In honesty the distaste i feel is probably in part compounded by my general dislike for the pseudosciency nature of setting this sort of story in modern society. This I think was done well for the antagonists in their use of actual guns (wow) and in general, their plan of attack. There are obvious occasions where they hold back or do this or that for plot convenience though. The protagonists, on the other hand, feel far more bland. After dragonfly goes on his Deku villain arc his original teammates are effectively left to the backdrop. My main issue is, again, the character writing and how that ties into the plot. I can generally look past inconsistencies in world building because that can never really be "perfect". However, the amount of times the protagonist pussyfoots around until shit is bad enough that he HAS to act as hero is incredibly annoying, and so is roach girl in how nearly every moment of hers is never of her own achievement but rather thrust upon her. The drama with Mihee (Kissing Bug) of the more recent chapters exacerbates this feeling for me; he's been shown to have an armored carapace that he can use and strength SIGNIFICANTLY stronger than other hybrids, but he's somehow still nearly taken out by a girl who's recently been hybridised and cannibalised? Even taking into account the power boost and emotional damage (which I think is stupid, as well; can't believe he just STANDS there all shocked instead of idk apprehending her??) she seems too strong. But that's the power scaler in me talking.

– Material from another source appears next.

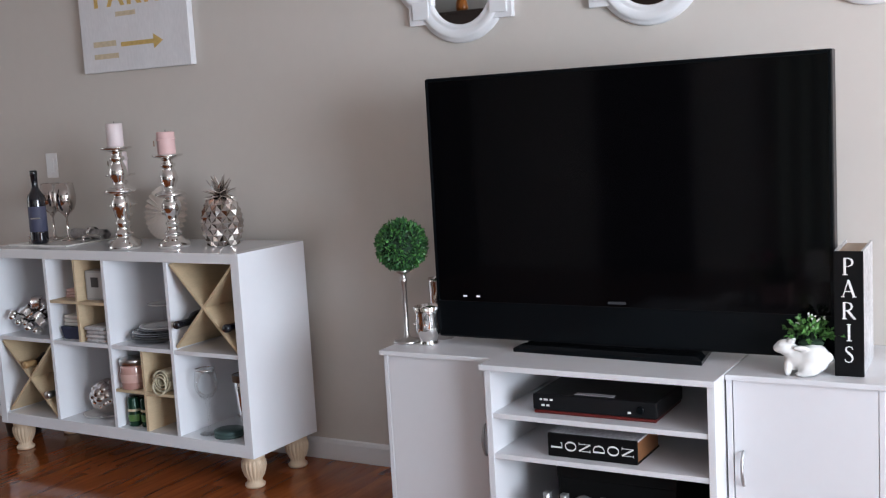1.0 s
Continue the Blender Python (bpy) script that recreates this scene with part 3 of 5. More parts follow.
def pineapple(x, y):
    t = thing("pineapple_ornament", pose(x, y, STOP), "faceted silver mercury-glass pineapple ornament", "ornament")
    bm = bmesh.new()
    rows, cols, hh = 8, 11, 0.192

    def at(i, j):
        u = min(max(i / rows, 0), 1)
        r = 0.077 * math.sin(math.pi * (0.16 + 0.72 * u)) ** 0.55
        a = 2 * math.pi * j / cols
        return Vector((r * math.cos(a), r * math.sin(a), hh * u))
    for i in range(rows + 1):
        for j in range(cols):
            o = 0.5 * (i % 2)
            q = [at(i - 1, j + o), at(i, j + o + 0.5), at(i + 1, j + o), at(i, j + o - 0.5)]
            c = sum(q, Vector()) / 4
            out = Vector((c.x, c.y, 0)).normalized() * 0.013
            top_v = bm.verts.new(c + out)
            vs = [bm.verts.new(p) for p in q]
            for k in range(4):
                if (q[k] - q[(k + 1) % 4]).length > 1e-4:
                    bm.faces.new((vs[k], vs[(k + 1) % 4], top_v))
    bm.faces.new([bm.verts.new(at(0, j)) for j in range(cols)])
    bm.faces.new([bm.verts.new(at(rows, j)) for j in range(cols)])
    part("body", bm, M_SMOKE0, t)
    rg = random.Random(3)
    for ring, (n, tilt, L) in enumerate(((10, 62, 0.050), (9, 40, 0.066), (7, 20, 0.086), (4, 5, 0.098))):
        for k in range(n):
            b = bmesh.new()
            w = 0.013
            pts = [(0, 0), (w, L * 0.35), (w * 0.8, L * 0.65), (0, L), (-w * 0.8, L * 0.65), (-w, L * 0.35)]
            f = [b.verts.new((px, 0.004 * abs(px) / w, pz)) for px, pz in pts]
            g = [b.verts.new((px, 0.004 * abs(px) / w + 0.003, pz)) for px, pz in pts]
            b.faces.new(f)
            b.faces.new(g)
            for m in range(6):
                b.faces.new((f[m], f[(m + 1) % 6], g[(m + 1) % 6], g[m]))
            for v in b.verts:
                v.co.y -= 0.022 * (v.co.z / L) ** 2 * (1 - ring * 0.2)
            part("leaf", b, M_SMOKE0, t, at=pose(0, 0, hh - 0.004, 0, 0, 360 * k / n + ring * 25) @ pose(0, -0.012, 0, tilt + rg.uniform(-6, 6), 0, 0))


pineapple(-0.240, 0.235)

M_BOTTLE = mat("dark_wine_glass", (0.010, 0.010, 0.014), 0.08, vary=0.05, coat=0.5)
M_LABEL = mat("navy_label", (0.055, 0.058, 0.10), 0.6, vary=0.1, scale=20)
M_CORK = mat("gold_capsule", (0.48, 0.30, 0.14), 0.4, 0.3, vary=0.1)
BOTTLE = [(0, 0.004), (0.030, 0), (0.037, 0.005), (0.038, 0.02), (0.038, 0.19), (0.034, 0.215), (0.020, 0.236), (0.0145, 0.25), (0.0135, 0.30), (0.0155, 0.302), (0.0155, 0.318), (0.013, 0.322), (0, 0.322)]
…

More fundamentally, the protagonist (and many others') motivation. Becoming human again. Beyond the almost caricature-like depiction of human society (He has fucking wings man thats cool as shit), the "ohh we need the cinderella potion to become human again and fit in!!!" is fucking stupid. Roach literally just has two hairs. She just has a deadpool healing factor. You CANNOT convince me that she's the only one who's like that. I mean, if you look at the silk moth and many others, there are PLENTY who just have very accessory changes that they could easily live with (or without). Tbh all this stems from my bias that the protagonist's original motivation is bullshit. It would have been nice to see him, throughout the story, develop and come to accept himself or whatever but THAT DOESNT HAPPEN! He just "overcomes a trial" on the way to return to being a human - nothing of his character has fundamentally changed. This forgoes the traditional heroes journey and all aspects of storytelling - he ONLY gets the power up without the character change.
tldr; 6/10, would be 7 if not for how downright annoying the characters are written and even then it's for the pacing and safe writing, not for any actual memorable story notes.